La ausencia se halla muy cerca de la puerta de salida.
Nadie graba sobre el mármol la fecha o el epitafio.
¿Se pregunta el celebrante si ha nacido, si se ha muerto,
si se apartó de la carne sin haber puesto en el suelo el pie, la ilusión del alma?
Es delicia de la mosca, regalo del agujero, el registro del Cabildo.
Alguno ha de ser testigo del saludo portentoso, de suspiros y estertores, del rechinar de los dientes.
(Un ser vivo se ha juntado a la nocturna asamblea.
No quiere mirar atrás pero la vista tropieza, adelante, con la losa, con el tapial clausurado.)
Las lenguas (el muñón solo) soportan mal la palabra, el dolor del alfabeto.
Alza el orador -lo sigue la señera concurrencia- el vaso de vino añejo.
No ha de estropear este caldo el óxido de las horas.
La celda de las costillas guarda carbones de sándalo, rimas tiernas, homilías recién lanzadas al fuego.
Canta el viento de la parca entre las cañas resecas. En vano trata la astilla de retener los jirones.
ASCENSIÓN
Estuve allí con ellos, uno entre los apóstoles, un siervo entre los Once.
En mis ojos y el cielo de inmensa transparencia, la persona del Cristo se elevó a lo más alto.
Dejó, al pasar la puerta de un Edén invisible, un vacío encendido, una gloriosa ausencia.
Rememoran la escena catecismos y lienzos: el agitado grupo, la ilusión de los dedos que tratan de aferrar un jirón de la túnica,
el labio balbuciente.
No acababa de irse, de huir de mis pupilas. Yo aún sentía su mano -¡oh, ademán de confianza!- lealmente posada sobre uno de mis hombros.

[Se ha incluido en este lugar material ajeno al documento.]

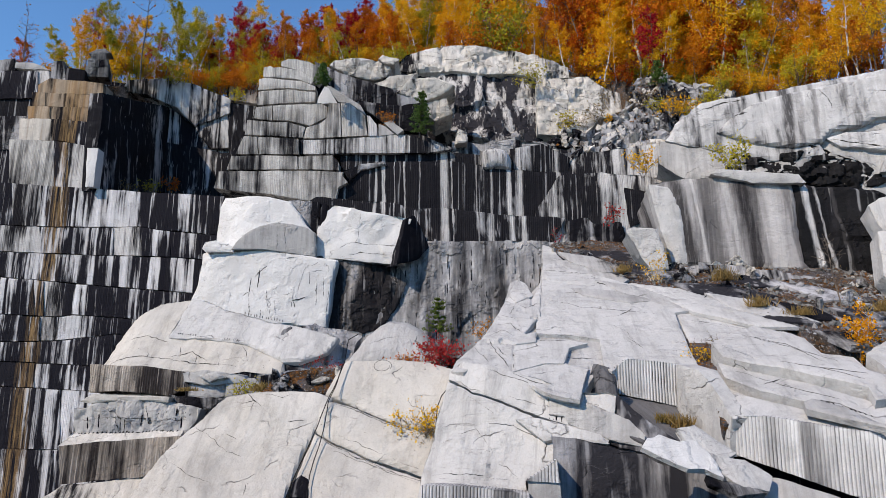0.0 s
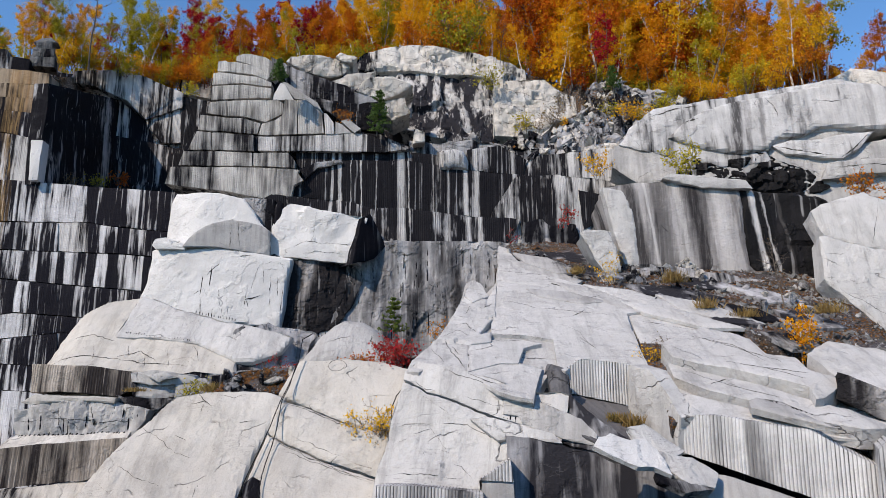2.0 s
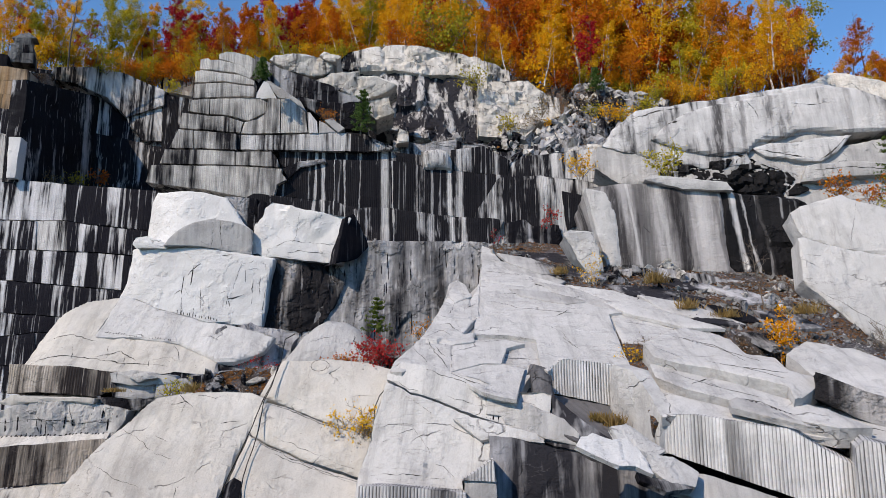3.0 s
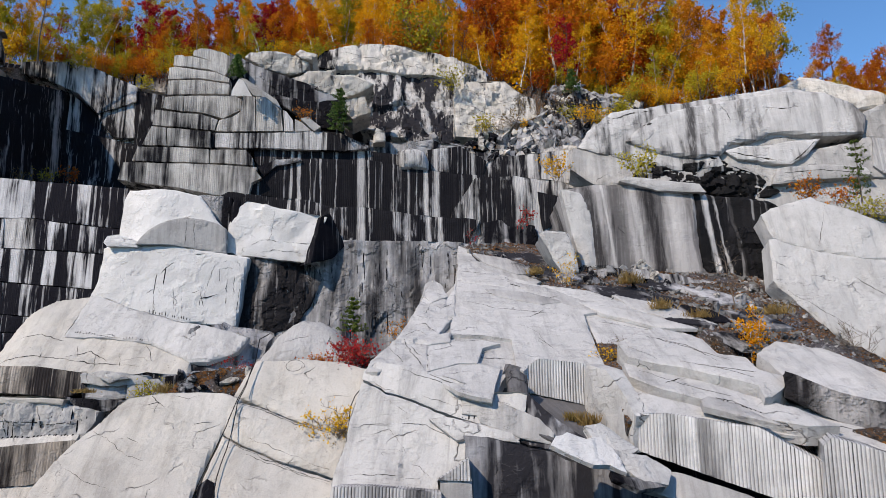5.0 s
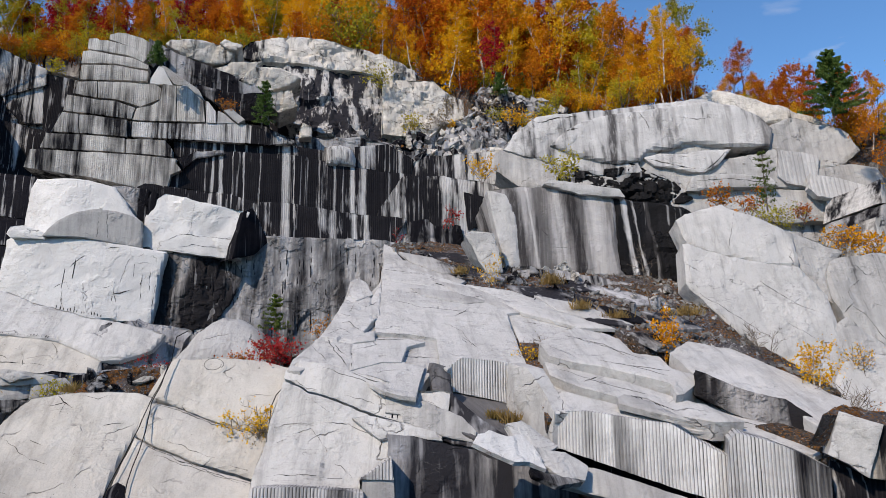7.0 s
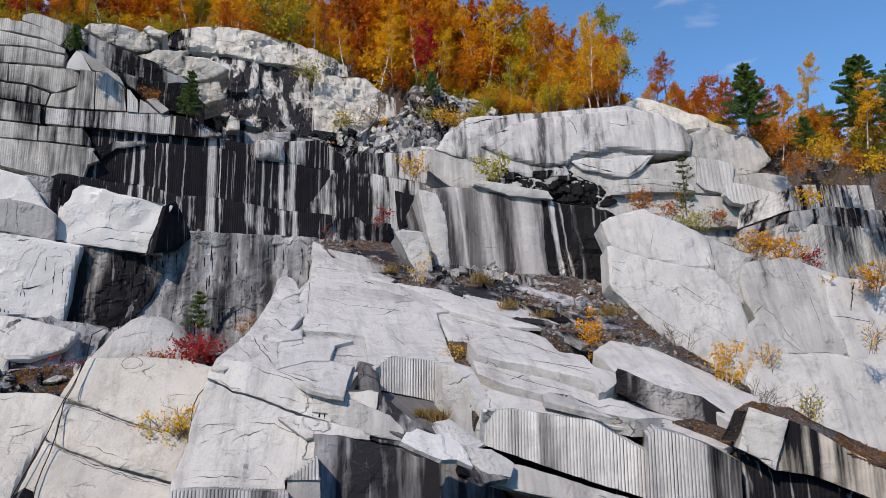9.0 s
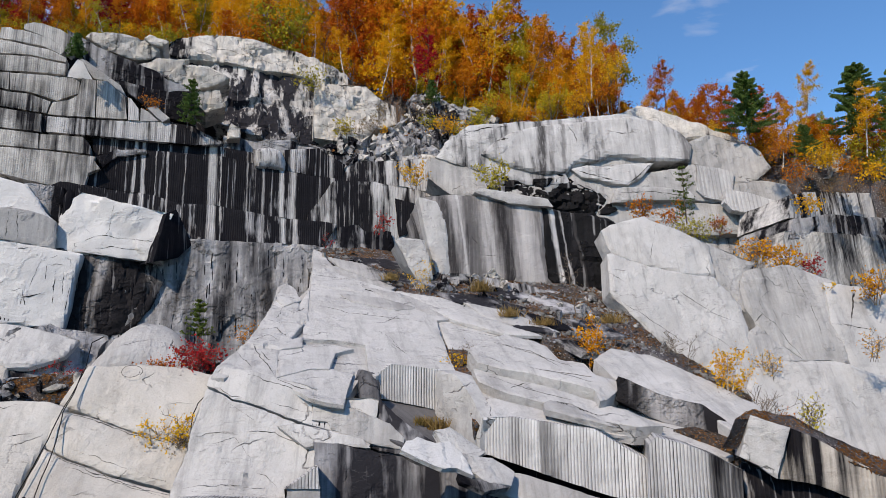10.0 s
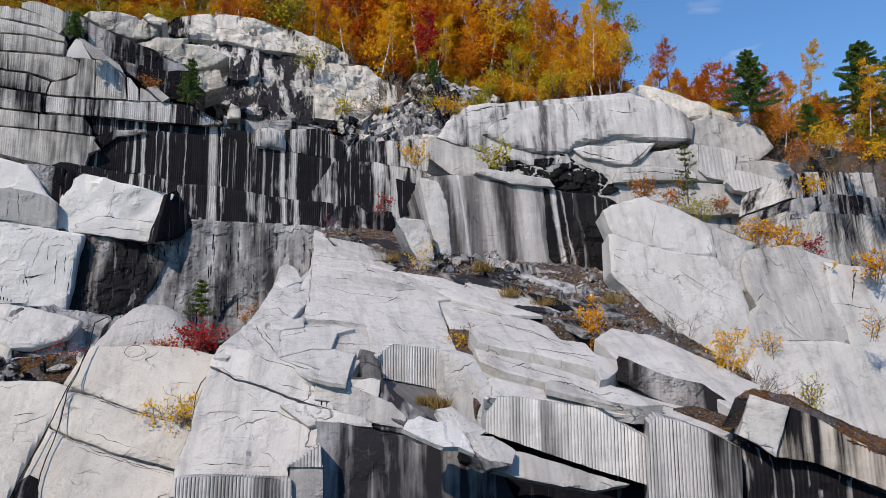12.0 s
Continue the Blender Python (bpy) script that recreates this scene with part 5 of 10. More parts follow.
stone = rock("rock_ledge", "rubble ledge over the striped block", pose(11.59, 43.65, 21.79, -3, 0, -4),
     [(0.00, 0.20), (2.21, 0.92), (4.19, 1.03), (5.86, 1.77), (7.32, 2.20), (7.58, 1.04), (6.12, 0.61), (2.15, 0.00)],
     3, GREY, step=0.25, rough=0.2, chips=0.3, cell=1.0)
stone = rock("granite_wall", "pale grooved terrace wall with reddish stains", pose(5.46, 42.37, 17.29, -3, 0, 0),
     [(0.00, 0.00), (0.43, 2.77), (1.94, 5.01), (4.10, 5.16), (7.68, 4.93), (8.55, 4.55), (8.24, 1.66), (6.10, 1.30), (5.60, 0.00)],
     4, STREAK, step=0.35, rough=0.1, chips=0.15, cell=0.5)
stone = rock("granite_wall", "dark grooved corner of the terrace wall", pose(11.40, 42.31, 18.85, -3, 0, 0),
     [(0.00, 2.58), (1.62, 2.28), (2.21, 2.65), (2.07, 0.66), (0.24, 0.00)],
     2, BLACK, step=0.35, rough=0.08, edge=0.054)
stone = rock("granite_wall", "grey broken foot of the terrace wall", pose(7.51, 42.08, 17.46, -3, 0, 0),
     [(0.00, 0.00), (0.14, 1.73), (1.48, 1.95), (1.82, 1.58), (3.57, 1.66), (3.89, 0.00)],
     2, GREY, step=0.25, rough=0.15, chips=0.25)

# grey wall in the middle
stone = rock("granite_wall", "grey granite wall with drill scars and dark streaks", pose(-7.97, 40.48, 10.57, -5, 0, 0),
     [(0.00, 0.65), (0.39, 6.21), (5.12, 6.88), (6.30, 7.16), (11.24, 7.23), (15.66, 7.09), (15.44, 2.63), (11.74, 0.00)],
     4, WASH, step=0.13, rough=0.12, chips=0.26, cell=0.8, scars=80, tall=1.8, joints=0.05)
stone = rock("granite_wall", "dark streaked granite wall band", pose(-2.90, 41.92, 16.66, -5, 0, 0),
     [(0.00, 0.00), (0.82, 3.27), (3.11, 3.41), (6.28, 2.97), (10.48, 2.75), (9.53, 0.79), (6.23, 0.57), (3.46, 0.64)],
     3, BLACK, step=0.25, rough=0.1, chips=0.15, tall=2.0)
stone = rock("granite_wall", "dark overhung edge under the grooved wall", pose(-9.34, 42.13, 16.76, -5, 0, 0),
     [(0.00, 3.21), (1.37, 4.11), (6.36, 3.66), (7.96, 3.21), (7.63, 1.44), (2.90, 1.44), (0.87, 0.00)],
     3, BLACK, step=0.25, rough=0.1, chips=0.15)

# white mass and its block
stone = rock("granite_slab", "fresh white granite wall with chipped drill scars", pose(-16.28, 40.06, 11.95, -6, 0, -2),
     [(1.78, 5.12), (2.74, 5.47), (3.86, 5.10), (5.76, 5.24), (8.70, 4.71), (10.10, 4.51), (9.81, 2.94), (9.78, 1.65), (9.58, 0.33), (7.39, 0.69), (5.94, 0.43), (4.83, 0.00), (2.53, 0.05), (0.00, 0.04), (0.59, 1.07), (1.24, 2.12), (1.68, 3.13), (1.81, 4.41)],
     5, SHINE, step=0.13, rough=0.05, chips=0.09, cell=0.6, scars=7, edge=0.2, curl=(5.6, 1.2))
crack(stone, [(5.28, 3.51), (5.54, 3.84), (5.93, 4.17)], 0.1)
crack(stone, [(7.09, 4.61), (7.63, 4.72)], 0.08)
crack(stone, [(7.56, 2.07), (8.15, 2.21), (8.52, 2.37)], 0.09)
crack(stone, [(6.37, 2.69), (6.65, 2.89)], 0.08)
crack(stone, [(8.59, 4.15), (8.94, 4.36)], 0.07)
crack(stone, [(8.22, 4.14), (8.00, 3.23), (7.78, 2.27)], 0.025)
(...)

No hubo un solo discípulo ajeno a esa manera feliz de tentación: la de volver la cara, de mirar al amigo.
Ninguno de nosotros quería darle la espalda…
No quitamos la vista de la figura en fuga. Libramos a la Fe la secreta presencia.
HUIDA OPORTUNA
Dejo la pluma a un lado de la página blanca.

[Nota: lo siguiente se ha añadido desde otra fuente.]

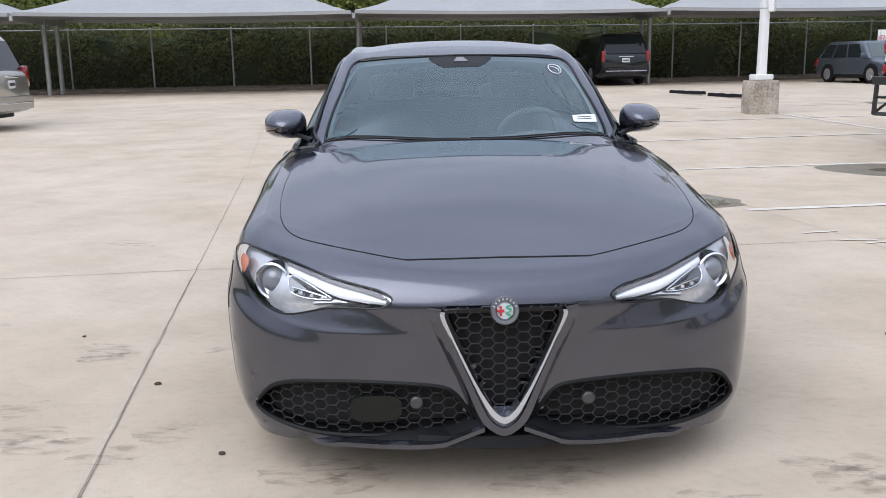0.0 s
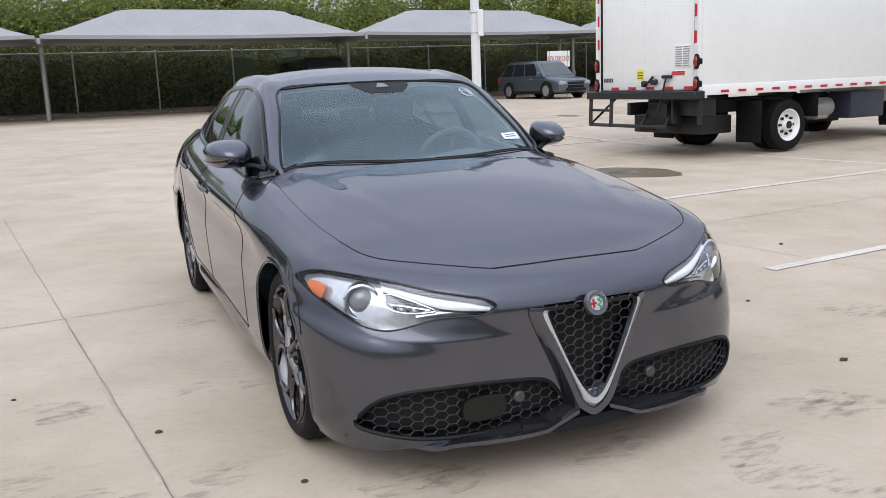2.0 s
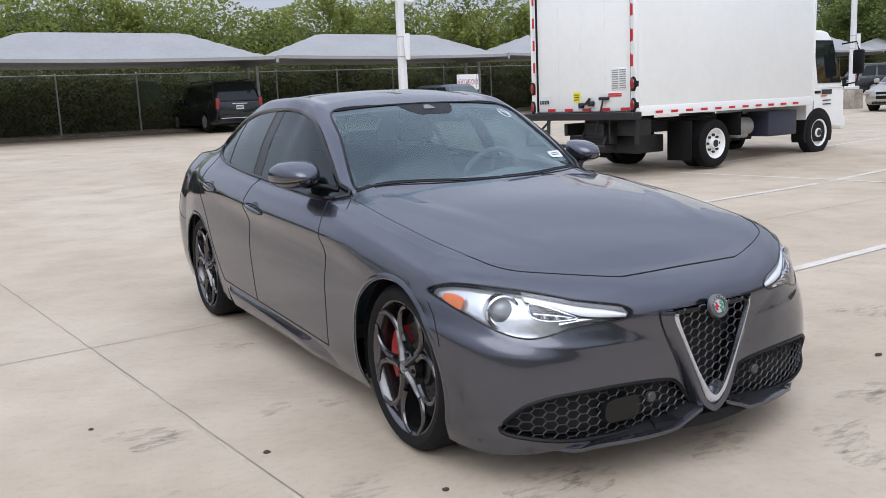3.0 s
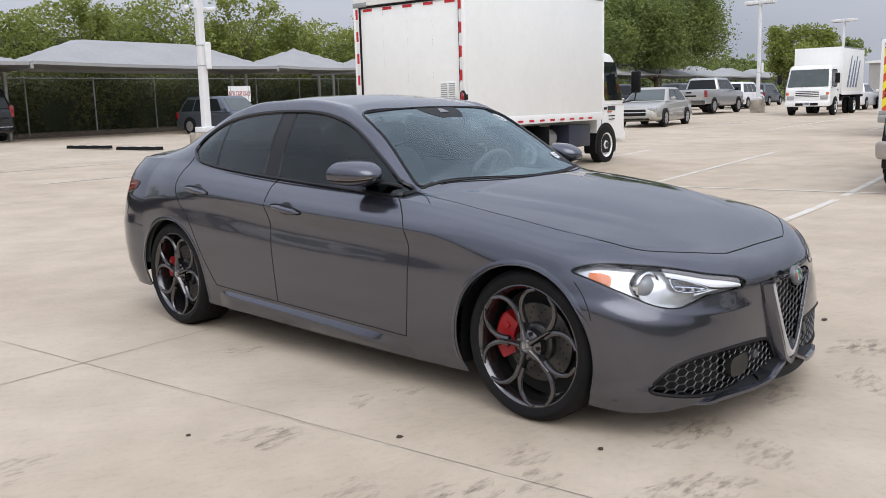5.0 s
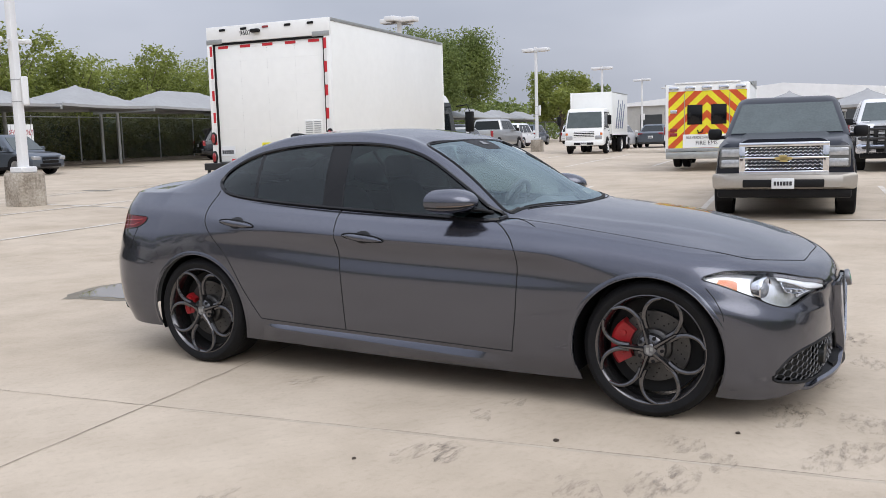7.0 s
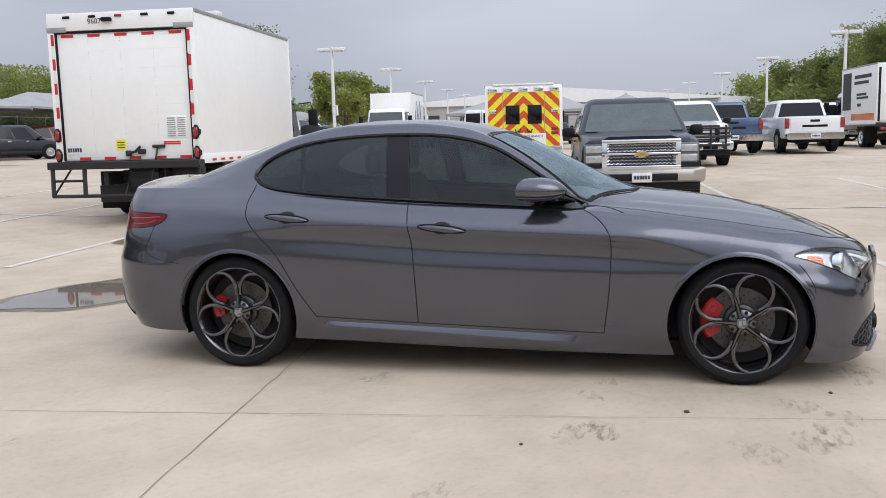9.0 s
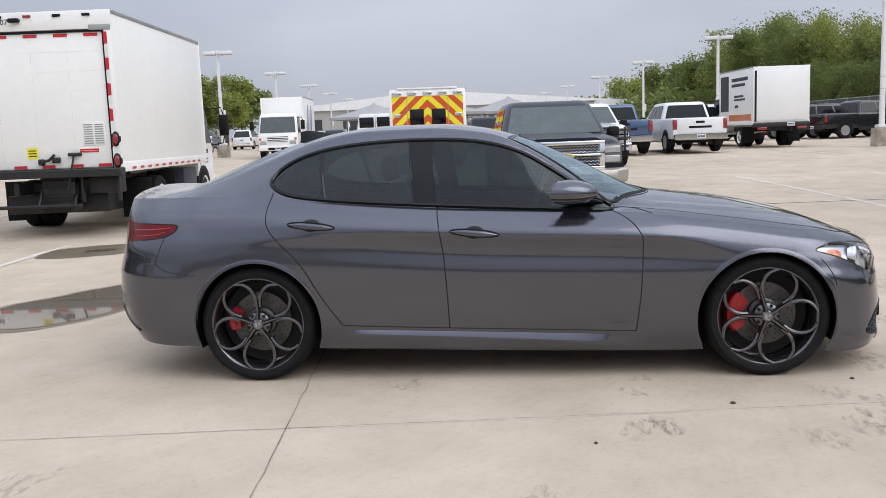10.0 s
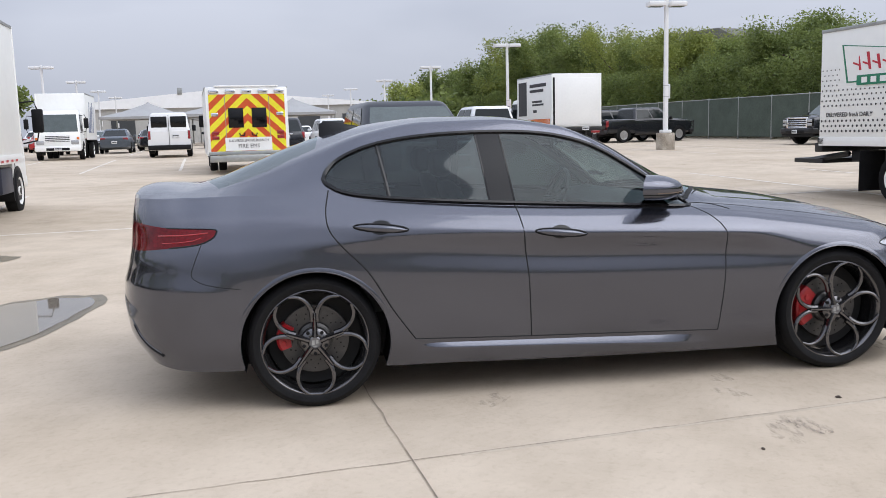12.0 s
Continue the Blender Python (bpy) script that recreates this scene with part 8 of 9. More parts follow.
# passenger van, tail towards the lot
def van(m, label, paint):
    v = thing("van", m, label, "van", "vehicles on the lot")
    bm = bmesh.new()
    loft_y(bm, [(0.0, 0.45, 0.95, 0.80, 0.74, 0.12), (0.12, 0.36, 1.06, 0.94, 0.88, 0.14), (1.0, 0.32, 1.22, 0.99, 0.94, 0.12), (5.5, 0.34, 1.25, 1.0, 0.97, 0.10), (5.68, 0.40, 1.22, 0.97, 0.94, 0.10)])
    part("body", bm, paint, v)
    cabin_part(v, (0.95, 5.66, 0.97, 1.2), (1.6, 5.55, 0.82, 2.10), paint, GLASS_VEH, ((0.1, 0.27), (0.30, 0.52), (0.55, 0.74), (0.77, 0.96)), rear=False)
    for s in (-1, 1):
        slab("rear_window", (s * 0.44 - 0.36, 5.60, 1.36), (s * 0.44 + 0.36, 5.635, 1.92), BLACK_GLOSS, v, 0.06)
        slab("tail_lamp", (s * 0.90 - 0.06, 5.58, 0.85), (s * 0.90 + 0.06, 5.70, 1.25), TAIL_MAT, v, 0.02)
        slab("door_mirror", (s * 1.12 - 0.10, 1.25, 1.25), (s * 1.12 + 0.10, 1.35, 1.55), BLACK_PLASTIC, v, 0.03)
        for y in (0.95, 4.35):
            arch_disc(v, s * 0.995, y, 0.42)
            simple_wheel(v, s * 0.88, y, 0.36, 0.24, ALLOY)
    slab("door_gap", (-0.008, 5.66, 0.5), (0.008, 5.70, 2.0), SEAM, v)
    slab("rear_bumper", (-0.98, 5.60, 0.36), (0.98, 5.82, 0.58), BLACK_PLASTIC, v, 0.04)
    number_plate(v, 5.70, 1.02, 1, -0.3)
    return v


van(at(43.9, 9.35, 96), "white passenger van with dark rear windows", WHITE_CAR)

# the far rows
FAR = [
    (sedan, 51.5, 15.6, 96, "white sedan parked at the end of a row", WHITE_CAR),
    (sedan, 54.5, 14.0, 96, "grey sedan in a distant row", GREY_BLUE),
    (sedan, 57.0, 19.5, -84, "red sedan in a distant row", RED_PAINT),
    (sedan, 64.0, 17.5, -84, "silver sedan in a distant row", SILVER),
    (sedan, 62.0, 13.0, 96, "dark sedan in a distant row", BLACK_PAINT),
    (sedan, 66.0, 21.6, 96, "white sedan in a distant row", WHITE_CAR),
    (sedan, 72.0, 14.8, 96, "silver sedan far down the lot", SILVER),
    (sedan, 58.5, 7.0, 96, "dark blue sedan in a distant row", NAVY_PAINT),
    (sedan, 61.0, 2.8, 96, "white sedan far down the lot", WHITE_CAR),
]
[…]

Resbalan del cuaderno las palabras altivas, los felices hallazgos,
algún borrón, las manchas.
Mi mudez justifica la obra de las enmiendas.
No envidio los festines de la lengua y el verbo de los demás escribas.
Salgo sin hacer ruido.
El rumor de otras voces, de otras sabidurías da razón de mi ausencia.
Bruno Sáenz Andrade nace en Quito, el 13 de septiembre de 1944. Graduado de abogado en la Universidad Católica de Quito y con estudios en Toulouse, Francia, ha desempeñado diversos cargos públicos, entre los que cabe mencionar el de Subsecretario de Cultura y el de Director de la Escuela de Fiscales del Ministerio Público.
Ha publicado teatro, relatos, ensayos y poesía en Quito, Guayaquil, México y Mérida, Venezuela. La Casa del Cultura del Ecuador ha editado una amplia antología personal suya; y ha sido incluido en algunas colectivas nacionales e internacionales.
Es miembro de número de la Academia Ecuatoriana de la Lengua desde septiembre de 2014.